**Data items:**
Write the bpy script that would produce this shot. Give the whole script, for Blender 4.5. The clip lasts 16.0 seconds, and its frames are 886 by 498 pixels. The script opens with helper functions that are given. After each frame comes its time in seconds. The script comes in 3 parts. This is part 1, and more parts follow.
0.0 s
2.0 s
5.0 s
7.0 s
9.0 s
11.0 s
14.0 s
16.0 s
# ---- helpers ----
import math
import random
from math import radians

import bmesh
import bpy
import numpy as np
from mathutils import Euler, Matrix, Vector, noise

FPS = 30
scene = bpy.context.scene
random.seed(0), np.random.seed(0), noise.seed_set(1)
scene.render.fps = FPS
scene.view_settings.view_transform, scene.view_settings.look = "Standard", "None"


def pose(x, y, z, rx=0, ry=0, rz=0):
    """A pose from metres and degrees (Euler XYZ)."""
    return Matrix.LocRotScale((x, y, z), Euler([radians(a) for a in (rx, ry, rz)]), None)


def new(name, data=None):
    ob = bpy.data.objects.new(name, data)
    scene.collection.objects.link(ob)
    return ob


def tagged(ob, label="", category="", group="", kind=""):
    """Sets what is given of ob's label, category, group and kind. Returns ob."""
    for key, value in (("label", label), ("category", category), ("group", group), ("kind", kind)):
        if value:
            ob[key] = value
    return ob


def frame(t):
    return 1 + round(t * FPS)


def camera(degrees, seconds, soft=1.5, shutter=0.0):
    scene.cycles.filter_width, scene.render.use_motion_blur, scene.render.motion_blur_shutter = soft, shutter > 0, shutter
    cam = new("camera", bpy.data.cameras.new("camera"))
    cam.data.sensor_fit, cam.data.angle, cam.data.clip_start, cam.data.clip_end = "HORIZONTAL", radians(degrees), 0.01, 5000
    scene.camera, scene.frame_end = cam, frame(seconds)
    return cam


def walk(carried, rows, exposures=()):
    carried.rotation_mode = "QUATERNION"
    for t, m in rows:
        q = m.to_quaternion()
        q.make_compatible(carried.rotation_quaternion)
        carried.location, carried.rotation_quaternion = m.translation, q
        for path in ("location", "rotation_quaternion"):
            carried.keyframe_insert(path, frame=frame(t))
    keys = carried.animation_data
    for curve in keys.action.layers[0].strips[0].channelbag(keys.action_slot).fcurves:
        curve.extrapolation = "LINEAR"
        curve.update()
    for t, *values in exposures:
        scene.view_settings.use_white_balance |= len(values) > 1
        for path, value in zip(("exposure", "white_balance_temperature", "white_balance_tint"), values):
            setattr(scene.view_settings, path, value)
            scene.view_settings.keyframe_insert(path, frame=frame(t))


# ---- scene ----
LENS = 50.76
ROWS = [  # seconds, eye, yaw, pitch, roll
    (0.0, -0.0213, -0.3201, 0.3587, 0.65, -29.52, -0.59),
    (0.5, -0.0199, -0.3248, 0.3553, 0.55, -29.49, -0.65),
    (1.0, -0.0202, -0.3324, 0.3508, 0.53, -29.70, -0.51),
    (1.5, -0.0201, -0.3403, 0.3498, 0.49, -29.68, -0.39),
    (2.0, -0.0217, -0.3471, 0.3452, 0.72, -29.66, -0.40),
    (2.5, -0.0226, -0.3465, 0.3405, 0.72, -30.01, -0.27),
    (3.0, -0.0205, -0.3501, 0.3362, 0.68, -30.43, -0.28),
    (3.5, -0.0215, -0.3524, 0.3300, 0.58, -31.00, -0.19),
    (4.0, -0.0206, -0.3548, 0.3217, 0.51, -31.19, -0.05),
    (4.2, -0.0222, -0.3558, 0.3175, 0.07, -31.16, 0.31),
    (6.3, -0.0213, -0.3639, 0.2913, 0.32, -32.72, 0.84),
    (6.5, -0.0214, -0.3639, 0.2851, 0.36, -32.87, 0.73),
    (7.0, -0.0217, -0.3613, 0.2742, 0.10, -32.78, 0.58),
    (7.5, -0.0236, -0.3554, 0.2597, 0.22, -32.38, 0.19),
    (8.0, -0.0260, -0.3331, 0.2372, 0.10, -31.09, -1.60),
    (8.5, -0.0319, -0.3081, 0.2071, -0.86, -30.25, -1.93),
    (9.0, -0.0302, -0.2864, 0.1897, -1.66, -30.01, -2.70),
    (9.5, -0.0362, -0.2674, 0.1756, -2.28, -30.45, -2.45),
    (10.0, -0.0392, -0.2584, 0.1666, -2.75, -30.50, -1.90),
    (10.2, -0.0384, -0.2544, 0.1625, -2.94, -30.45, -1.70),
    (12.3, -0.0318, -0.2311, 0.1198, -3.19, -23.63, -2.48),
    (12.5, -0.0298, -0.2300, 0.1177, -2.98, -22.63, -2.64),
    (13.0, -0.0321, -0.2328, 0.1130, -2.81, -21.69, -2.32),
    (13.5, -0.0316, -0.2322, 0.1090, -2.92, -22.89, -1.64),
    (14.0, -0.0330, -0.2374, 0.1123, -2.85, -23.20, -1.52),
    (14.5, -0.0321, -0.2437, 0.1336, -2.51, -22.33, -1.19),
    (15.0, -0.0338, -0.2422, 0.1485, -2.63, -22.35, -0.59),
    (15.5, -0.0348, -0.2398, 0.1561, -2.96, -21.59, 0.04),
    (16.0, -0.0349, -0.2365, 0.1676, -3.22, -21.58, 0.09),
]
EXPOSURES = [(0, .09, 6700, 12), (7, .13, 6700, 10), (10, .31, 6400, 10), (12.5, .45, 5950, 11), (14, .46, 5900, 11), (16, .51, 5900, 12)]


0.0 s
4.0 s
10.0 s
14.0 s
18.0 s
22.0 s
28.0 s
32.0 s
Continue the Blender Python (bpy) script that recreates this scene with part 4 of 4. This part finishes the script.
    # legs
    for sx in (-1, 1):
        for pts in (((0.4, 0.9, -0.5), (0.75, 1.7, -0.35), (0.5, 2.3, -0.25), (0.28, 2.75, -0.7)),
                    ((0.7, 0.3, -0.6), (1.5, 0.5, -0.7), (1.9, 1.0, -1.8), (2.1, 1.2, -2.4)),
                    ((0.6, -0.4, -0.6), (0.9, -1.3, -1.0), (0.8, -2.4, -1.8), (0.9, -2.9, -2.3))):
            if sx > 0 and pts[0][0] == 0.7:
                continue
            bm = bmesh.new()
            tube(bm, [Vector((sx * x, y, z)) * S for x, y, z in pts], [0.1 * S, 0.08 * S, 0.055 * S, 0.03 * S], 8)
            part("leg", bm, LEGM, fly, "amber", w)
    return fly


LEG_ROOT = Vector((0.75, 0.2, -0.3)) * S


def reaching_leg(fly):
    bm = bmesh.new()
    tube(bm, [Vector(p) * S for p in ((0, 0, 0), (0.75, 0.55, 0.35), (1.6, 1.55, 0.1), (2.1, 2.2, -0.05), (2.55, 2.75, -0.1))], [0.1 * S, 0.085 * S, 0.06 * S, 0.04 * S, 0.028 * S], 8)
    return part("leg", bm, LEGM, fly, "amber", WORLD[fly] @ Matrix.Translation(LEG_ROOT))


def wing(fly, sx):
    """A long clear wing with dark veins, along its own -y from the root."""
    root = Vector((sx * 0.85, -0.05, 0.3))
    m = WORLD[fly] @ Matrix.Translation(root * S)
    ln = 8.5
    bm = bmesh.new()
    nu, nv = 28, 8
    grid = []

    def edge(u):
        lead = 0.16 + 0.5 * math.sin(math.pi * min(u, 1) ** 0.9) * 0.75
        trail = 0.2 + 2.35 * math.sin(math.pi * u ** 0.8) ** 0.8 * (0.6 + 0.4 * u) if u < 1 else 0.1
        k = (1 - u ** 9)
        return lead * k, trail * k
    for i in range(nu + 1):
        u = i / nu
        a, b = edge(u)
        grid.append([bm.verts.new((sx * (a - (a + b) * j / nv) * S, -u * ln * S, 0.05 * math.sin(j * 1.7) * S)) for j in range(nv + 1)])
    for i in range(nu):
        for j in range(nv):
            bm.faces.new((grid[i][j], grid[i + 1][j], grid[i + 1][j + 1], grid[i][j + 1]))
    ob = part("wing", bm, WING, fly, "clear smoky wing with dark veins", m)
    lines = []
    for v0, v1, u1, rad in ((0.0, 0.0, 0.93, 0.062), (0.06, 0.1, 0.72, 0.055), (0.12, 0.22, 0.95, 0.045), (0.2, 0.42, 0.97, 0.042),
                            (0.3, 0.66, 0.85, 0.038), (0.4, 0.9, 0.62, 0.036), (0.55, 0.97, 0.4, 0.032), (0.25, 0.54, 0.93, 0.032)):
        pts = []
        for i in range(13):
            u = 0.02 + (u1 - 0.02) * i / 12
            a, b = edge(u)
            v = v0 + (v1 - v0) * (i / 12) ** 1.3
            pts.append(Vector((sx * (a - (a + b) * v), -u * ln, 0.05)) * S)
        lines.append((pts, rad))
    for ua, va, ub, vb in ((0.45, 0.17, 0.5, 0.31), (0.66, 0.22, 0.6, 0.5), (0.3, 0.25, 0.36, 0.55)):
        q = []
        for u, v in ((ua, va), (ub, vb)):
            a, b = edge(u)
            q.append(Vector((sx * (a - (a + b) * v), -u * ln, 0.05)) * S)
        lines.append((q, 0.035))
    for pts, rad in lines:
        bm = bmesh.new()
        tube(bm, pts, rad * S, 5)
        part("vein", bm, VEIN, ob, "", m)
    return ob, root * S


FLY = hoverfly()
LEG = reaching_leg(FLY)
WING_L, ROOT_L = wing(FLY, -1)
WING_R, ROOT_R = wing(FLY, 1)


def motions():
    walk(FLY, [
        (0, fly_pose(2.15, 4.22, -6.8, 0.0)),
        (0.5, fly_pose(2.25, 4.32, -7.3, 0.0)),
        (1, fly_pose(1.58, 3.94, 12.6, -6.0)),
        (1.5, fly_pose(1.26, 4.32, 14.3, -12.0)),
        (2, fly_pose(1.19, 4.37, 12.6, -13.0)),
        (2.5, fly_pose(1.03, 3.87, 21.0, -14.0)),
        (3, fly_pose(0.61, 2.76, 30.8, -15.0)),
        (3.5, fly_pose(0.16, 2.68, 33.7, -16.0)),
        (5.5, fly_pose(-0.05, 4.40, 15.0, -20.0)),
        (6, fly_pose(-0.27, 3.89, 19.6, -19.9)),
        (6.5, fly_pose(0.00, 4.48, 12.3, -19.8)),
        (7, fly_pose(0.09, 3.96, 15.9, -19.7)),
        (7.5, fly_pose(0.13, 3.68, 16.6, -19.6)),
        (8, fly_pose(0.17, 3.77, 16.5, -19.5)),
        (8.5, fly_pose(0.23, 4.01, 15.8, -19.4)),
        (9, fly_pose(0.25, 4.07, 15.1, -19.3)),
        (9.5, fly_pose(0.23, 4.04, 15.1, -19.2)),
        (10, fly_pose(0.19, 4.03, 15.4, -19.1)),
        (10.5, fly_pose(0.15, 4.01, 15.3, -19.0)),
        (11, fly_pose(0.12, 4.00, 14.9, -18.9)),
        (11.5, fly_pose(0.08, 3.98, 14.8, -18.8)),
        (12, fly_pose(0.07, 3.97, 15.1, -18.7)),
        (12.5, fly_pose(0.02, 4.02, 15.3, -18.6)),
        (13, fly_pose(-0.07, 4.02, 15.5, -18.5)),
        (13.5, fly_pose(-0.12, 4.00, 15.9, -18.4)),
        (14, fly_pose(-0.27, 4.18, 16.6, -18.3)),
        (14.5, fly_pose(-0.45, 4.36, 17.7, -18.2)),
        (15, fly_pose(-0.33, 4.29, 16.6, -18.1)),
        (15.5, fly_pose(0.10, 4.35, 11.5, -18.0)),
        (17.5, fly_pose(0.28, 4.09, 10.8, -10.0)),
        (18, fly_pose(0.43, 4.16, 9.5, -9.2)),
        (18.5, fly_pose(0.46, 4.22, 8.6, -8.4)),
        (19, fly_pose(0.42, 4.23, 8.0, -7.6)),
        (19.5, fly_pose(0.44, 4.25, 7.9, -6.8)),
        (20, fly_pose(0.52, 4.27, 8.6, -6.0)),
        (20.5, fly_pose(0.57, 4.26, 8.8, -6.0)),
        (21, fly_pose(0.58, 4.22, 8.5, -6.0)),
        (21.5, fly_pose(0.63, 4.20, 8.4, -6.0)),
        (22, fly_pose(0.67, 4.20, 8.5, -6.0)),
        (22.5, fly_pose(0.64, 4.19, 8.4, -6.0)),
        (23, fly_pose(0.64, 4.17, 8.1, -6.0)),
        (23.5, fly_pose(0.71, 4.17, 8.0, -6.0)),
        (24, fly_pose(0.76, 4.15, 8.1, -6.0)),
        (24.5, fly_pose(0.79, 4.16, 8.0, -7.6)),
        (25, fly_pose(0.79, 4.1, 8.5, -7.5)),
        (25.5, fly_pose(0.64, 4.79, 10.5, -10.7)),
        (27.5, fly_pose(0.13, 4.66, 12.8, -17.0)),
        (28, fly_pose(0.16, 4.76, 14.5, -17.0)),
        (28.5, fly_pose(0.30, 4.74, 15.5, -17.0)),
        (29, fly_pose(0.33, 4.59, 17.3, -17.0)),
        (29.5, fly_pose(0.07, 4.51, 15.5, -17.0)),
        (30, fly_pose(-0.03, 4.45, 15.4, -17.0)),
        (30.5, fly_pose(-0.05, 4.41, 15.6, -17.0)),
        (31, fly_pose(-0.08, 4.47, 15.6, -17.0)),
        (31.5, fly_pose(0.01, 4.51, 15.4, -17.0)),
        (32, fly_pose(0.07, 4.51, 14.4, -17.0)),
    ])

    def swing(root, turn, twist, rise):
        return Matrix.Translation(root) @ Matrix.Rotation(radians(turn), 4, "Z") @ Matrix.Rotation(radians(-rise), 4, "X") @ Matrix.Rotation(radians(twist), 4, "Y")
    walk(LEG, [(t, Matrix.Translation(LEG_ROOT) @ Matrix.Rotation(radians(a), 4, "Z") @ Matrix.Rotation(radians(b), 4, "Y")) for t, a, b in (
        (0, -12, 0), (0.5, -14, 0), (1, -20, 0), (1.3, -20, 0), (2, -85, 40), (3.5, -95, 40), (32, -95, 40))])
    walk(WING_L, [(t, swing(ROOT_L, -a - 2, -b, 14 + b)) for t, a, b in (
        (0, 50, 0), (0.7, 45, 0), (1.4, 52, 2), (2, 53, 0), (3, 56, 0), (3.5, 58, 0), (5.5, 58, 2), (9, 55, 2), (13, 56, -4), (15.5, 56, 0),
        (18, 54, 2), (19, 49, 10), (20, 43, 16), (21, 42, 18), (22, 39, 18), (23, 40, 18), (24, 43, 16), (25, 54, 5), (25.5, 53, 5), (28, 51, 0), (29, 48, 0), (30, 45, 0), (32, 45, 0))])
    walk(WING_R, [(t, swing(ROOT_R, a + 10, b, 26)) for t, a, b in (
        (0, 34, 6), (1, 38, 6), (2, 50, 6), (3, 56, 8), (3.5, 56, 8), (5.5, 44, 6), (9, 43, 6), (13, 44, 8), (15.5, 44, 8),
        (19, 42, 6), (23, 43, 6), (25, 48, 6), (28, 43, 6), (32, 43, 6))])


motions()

**Work instructions:**
Copy out each line in the preceding records that contains "name".

**Solved exercise:**
def new(name, data=None):
    ob = bpy.data.objects.new(name, data)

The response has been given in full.